The dissociation constant of a weak acid is ${{10}^{-6}}$ . Then the pH of 0.01 N of that acid is
A. 2
B. 7
C. 8
D. 4

Answer 1

Hint: The dissociation constant of an acid is going to represent with a symbol ${{K}_{a}}$ . By using acid dissociation constant we can measure the strength of the acid in a solution.
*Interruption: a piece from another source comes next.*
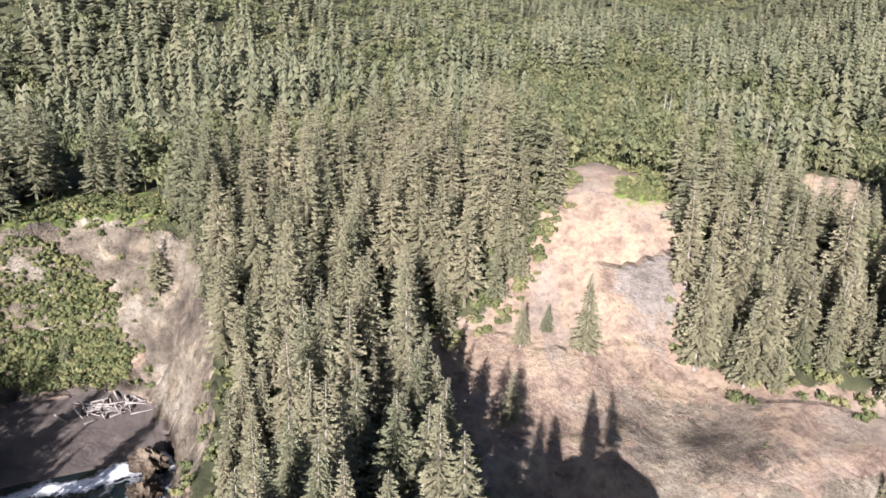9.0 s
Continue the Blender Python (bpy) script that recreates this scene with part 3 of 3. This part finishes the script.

There is a formula to calculate the pH of an acid by using the below formula
\[pH=\dfrac{1}{2}[{{p}^{{{K}_{a}}}}-\log ({{H}^{+}})]\]
pH = pH of the solution
${{p}^{{{K}_{a}}}}$ = negative logarithm of acid dissociation constant.

Complete answer:
- In the question it is asked to calculate the pH of the 0.01 N of an acid whose dissociation constant is ${{10}^{-6}}$ .
- There is a formula to calculate the pH of the solution with the given data.
\[pH=\dfrac{1}{2}[{{p}^{{{K}_{a}}}}-\log ({{H}^{+}})]\]
pH = pH of the solution
${{p}^{{{K}_{a}}}}$ = negative logarithm of acid dissociation constant.
- In the question the given data is ${{K}_{a}}={{10}^{-6}}$ , concentration of the acid is 0.01 N.
 - Substitute all the known values in the above formula to get the pH of the given acid and it is as follows.
\[\begin{align}
  & {{p}^{{{K}_{a}}}}=-\log ({{k}_{a}}) \\
 & {{p}^{{{K}_{a}}}}=-\log ({{10}^{-6}}) \\
 & {{p}^{{{K}_{a}}}}=6 \\
\end{align}\]
- Substitute the above ${{p}^{{{K}_{a}}}}$ value in the above formula to get the pH of the acid.
 \[\begin{align}
  & pH=\dfrac{1}{2}[{{p}^{{{K}_{a}}}}-\log ({{H}^{+}})] \\
 & pH=\dfrac{1}{2}[6-\log (0.01)] \\
 & pH=4 \\
\end{align}\]
- Therefore the pH of the acid is 4.

So, the correct option is D.

Note:
By using ${{p}^{{{K}_{a}}}}$ value we can determine the strength of the acid. If ${{p}^{{{K}_{a}}}}$ value of an acid is too high then the acid is very weak and the ${{p}^{{{K}_{a}}}}$ value of any acid is very less then the acid is a strong acid. Means ${{p}^{{{K}_{a}}}}$ value and strength are inversely proportional to each other.